For years, I’ve often heard someone tell me that they negotiated a best in class software deal because they are “special”. The assumption is that they are a unique and “special” company therefore need to negotiate a software contract with their “special” considerations.
While I believe that every person is indeed “special”, we all work for companies that have two basic needs. Build a product and sell the product. While manufacturers of a product customize their products to a specific demographic group, pricing is rarely customized to specific demographic groups as much as it is to other considerations.
An automobile manufacturer would not design a minivan to the university student, but when the minivan is in the dealer store, the dealer doesn’t care if the buyer is a student or a mother of five children. All buyers are shown the same price for the same product.
Does a software product (e.g. MQSeries, Oracle Database, Windows Server) matter who the buyer is? Does the product’s functional capabilities vary dependent on the negotiator? Although a negotiator may be correct in asserting that they are “special”, the vendor is the same. The product is the same. The technology is the same.
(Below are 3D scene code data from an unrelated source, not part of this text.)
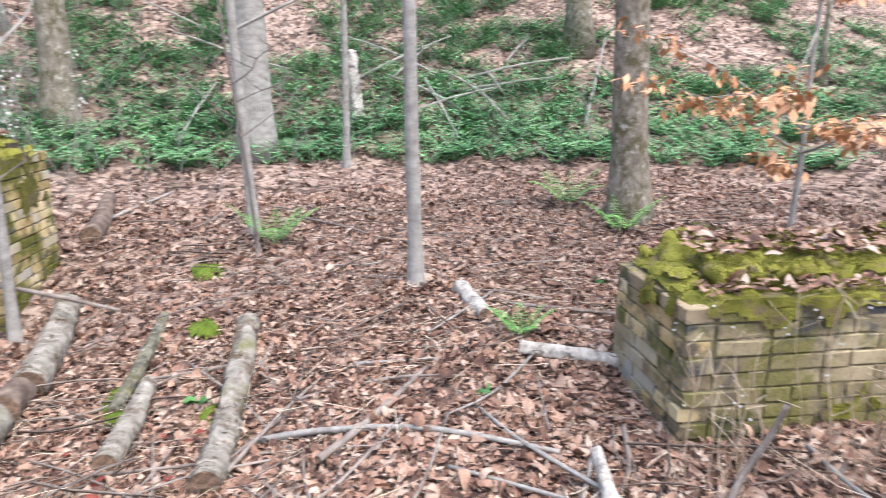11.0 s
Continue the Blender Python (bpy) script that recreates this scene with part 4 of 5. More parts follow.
def log(name, pts, radii, mat, label, seed, breaks=(), category="log", lift=True, rough=0.12, n=30):
    P_ = []
    for (x_, y_, *h), r in zip(pts, radii):
        P_.append(Vector((x_, y_, (gz(x_, y_) + r * 0.75 + (0.03 if r < 0.03 else 0.01) if not h else h[0]))))
    o = P_[0]
    d = (P_[-1] - o).normalized()
    turn = d.to_track_quat('Z', 'Y').to_matrix().to_4x4()
    m = Matrix.Translation(o) @ turn
    ob = thing(name, m, label, category)
    inv = m.inverted()
    q = [inv @ p for p in curve_pts(P_, n)]
    rr = list(np.interp(np.linspace(0, len(radii) - 1, n), np.arange(len(radii)), radii))
    for b in breaks:
        i_ = int(b * (n - 1))
        rr[i_] *= 0.7
        rr[min(n - 1, i_ + 1)] *= 0.85
    if mat is m_white:
        rough = 0.38
    bm = bmesh.new()
    tube(bm, q, rr, 20, rough, seed)
    smooth(part("bark", bm, mat, ob))
    if radii[0] > 0.05 and mat is m_log:
        bark_flakes(ob, q, [a * 1.01 for a in rr], 420, seed + 70, mat, 0.024, -9)
        bark_flakes(ob, [q[0], q[3 * n // 30]], [rr[0] * 1.04, rr[0]], 50, seed + 90, m_sheet, 0.03, -9)
        bark_flakes(ob, [q[-1 - 3 * n // 30], q[-1]], [rr[-1], rr[-1] * 1.04], 50, seed + 91, m_sheet, 0.03, -9)
    for e, r, s_ in ((q[0], rr[0], -1), (q[-1], rr[-1], 1)):
        bm = bmesh.new()
        bmesh.ops.create_circle(bm, cap_ends=True, segments=14, radius=r * 0.93)
        for v in bm.verts:
            v.co += e + Vector((0, 0, s_ * 0.003 + 0.006 * noise.noise(v.co * 30)))
        part("broken_end", bm, m_rot, ob, "dark rotten broken end")
    return ob


log("fallen_log", [(-2.9, -1.12, 0.03), (-3.35, -1.0), (-3.64, -0.94)], [0.105, 0.105, 0.1], m_log, "fallen grey birch log with peeling bark", 1, (0.93,), n=60, rough=0.2)
log("rotten_core", [(-3.6, -0.945), (-3.8, -0.89)], [0.074, 0.07], m_rot_dark, "dark rotten core bridging two lengths of log", 31, n=10, rough=0.4)
log("fallen_log", [(-3.75, -0.9), (-4.4, -0.81), (-4.95, -0.76)], [0.1, 0.09, 0.088], m_log, "fallen grey birch log with peeling bark", 2, (0.05, 0.55), n=60, rough=0.2)
log("fallen_log", [(-5.05, -0.73), (-5.35, -0.69)], [0.085, 0.078], m_rot_dark, "dark rotten section of a fallen log", 3)
log("fallen_log", [(-5.42, -0.66), (-6.0, -0.58), (-6.5, -0.53)], [0.088, 0.088, 0.08], m_log, "fallen grey birch log with peeling bark", 4, (0.5,), n=60, rough=0.2)
log("fallen_log", [(-7.7, -0.42), (-8.3, -0.36), (-9.2, -0.3)], [0.085, 0.085, 0.07], m_rot_dark, "dark rotting log far down the line", 5)
log("log", [(-3.95, 0.1), (-4.5, 0.25), (-5.4, 0.5)], [0.065, 0.068, 0.062], m_log, "short grey birch log with a rotten hole", 6, (0.3, 0.55), n=60, rough=0.22)
log("log", [(-4.42, -0.27), (-4.8, -0.17), (-5.15, -0.07)], [0.055, 0.055, 0.045], m_log, "short broken birch log in the leaves", 7)
log("log", [(-3.2, 0.0), (-3.02, 0.05)], [0.06, 0.055], m_white, "stub of mossy birch log", 8)
log("log", [(-2.78, 0.6), (-2.6, 0.52)], [0.035, 0.03], m_white, "small white birch stub in the leaves", 9)
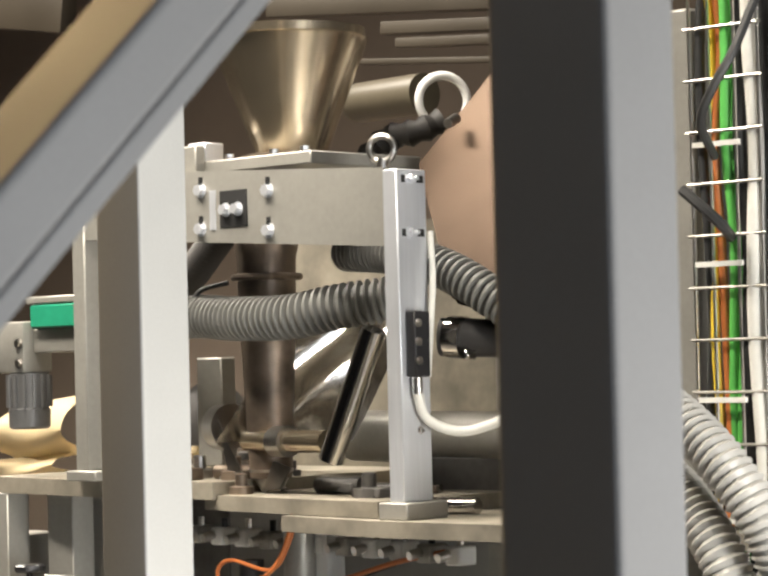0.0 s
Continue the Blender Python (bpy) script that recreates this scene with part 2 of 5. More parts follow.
def tube(bm, p0, p1, w, h, r=0.007):
    """A rectangular hollow section, w along x and h across, with rolled corners of radius r."""
    d, s, u = axes_of(p0, p1, (0, 0, 1))
    if s.x < 0:
        s = -s
    outline = []
    for sx, sz, a0 in ((1, 1, 0), (-1, 1, 90), (-1, -1, 180), (1, -1, 270)):
        for k in range(6):
            a = math.radians(a0 + 18 * k)
            outline.append((sx * (w / 2 - r) + r * math.cos(a), sz * (h / 2 - r) + r * math.sin(a)))
    ends = [[bm.verts.new(Vector(p) + s * x + u * z) for x, z in outline] for p in (p0, p1)]
    n = len(outline)
    for i in range(n):
        bm.faces.new((ends[0][i], ends[0][(i + 1) % n], ends[1][(i + 1) % n], ends[1][i]))
    bm.faces.new(ends[0])
    bm.faces.new(ends[1])
    return bm


def rod(bm, p0, p1, r, seg=16, r2=None, caps=True):
    """A round bar or cone from p0 to p1."""
    d, s, u = axes_of(p0, p1)
    r2 = r if r2 is None else r2
    a, b = [], []
    for i in range(seg):
        c, n = math.cos(2 * math.pi * i / seg), math.sin(2 * math.pi * i / seg)
        a.append(bm.verts.new(Vector(p0) + (s * c + u * n) * r))
        b.append(bm.verts.new(Vector(p1) + (s * c + u * n) * r2))
    for i in range(seg):
        bm.faces.new((a[i], a[(i + 1) % seg], b[(i + 1) % seg], b[i]))
    if caps:
        bm.faces.new(a[::-1])
        bm.faces.new(b)
    return bm


def spin(bm, p0, axis, profile, seg=24):
    """A turned shape: profile rows of (distance along axis, radius) from p0."""
    p0 = Vector(p0)
    d, s, u = axes_of(p0, p0 + Vector(axis))
    rings = []
    for along, rad in profile:
        rings.append([bm.verts.new(p0 + d * along + (s * math.cos(2 * math.pi * i / seg) + u * math.sin(2 * math.pi * i / seg)) * max(rad, 1e-4)) for i in range(seg)])
    for a, b in zip(rings, rings[1:]):
        for i in range(seg):
            bm.faces.new((a[i], a[(i + 1) % seg], b[(i + 1) % seg], b[i]))
    bm.faces.new(rings[0][::-1])
    bm.faces.new(rings[-1])
    return bm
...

With over 20 years of analyzing tens of millions of software pricing from over 64,000 software products, software pricing has very little to do with industry or the “special” negotiator. Software pricing is very regional and seasonal.
From a software vendor’s perspective, any customer who pays them is “special”. The customers that pay them the most are the most “special”. Don’t compare your pricing with others in your industry or business demographics. If you want the best possible price from the software vendor, focus on getting the best price across their entire customer base.